Second, too often critics have thought they have spotted defects in the exhibition of perfect love, when in reality they have been irked by what appeared to them to be tardiness in the implementation of social and political policy. The very nature of perfect love tends toward carefulness, with a desire to be fair and wise, and this caution is often interpreted by the activists as either indifference or cowardice. The implications of perfect love do not include intellectual agreement concerning the practical solution of social problems which have profoundly complex and far-reaching overtones. Being human, the Christian perfected in love may have an inadequate grasp of all the facts, and hence be confused and misguided, as well as anyone else.

Why have holiness churches been too often, in recent years, vulnerable to the accusation of inconsistency respecting the race issue? May I hazard the opinion that it is because we have in our denominations large masses of those who are but nominal holiness people.
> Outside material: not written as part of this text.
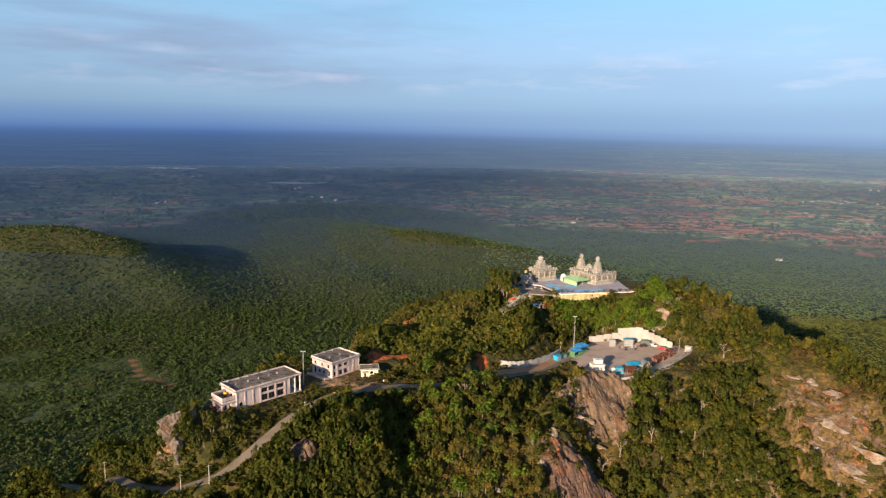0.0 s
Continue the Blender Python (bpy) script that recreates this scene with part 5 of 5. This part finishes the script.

Too often this is true, even among our preachers. Wesleyan doctrine is with too many a shibboleth which does not express experiential reality. Only a profoundly radical experience of heart holiness will reach the tap roots of racial prejudice, and have within it sufficient power to overcome the generations of enculturated fears and hostilities which are subversive of love. But at least in some measure the blame for this nominalism can be placed at our doorstep. Is it too strong to say that a generation of holiness preachers may have failed a generation of holiness churches? Have we diluted our distinctive message and turned from our unique mission? It is to be feared that we have not preached holiness in such a way that has left our hearers in not the slightest doubt that if their holiness did not alter their attitudes it was spurious, and that love instilled in conversion would sour if it did not go on to master the whole of life. Let us therefore meet during these days, not only as scholars, but as penitents. And let us pray that our discussions will prompt more effective preaching both by ourselves and by those whom this convention may influence.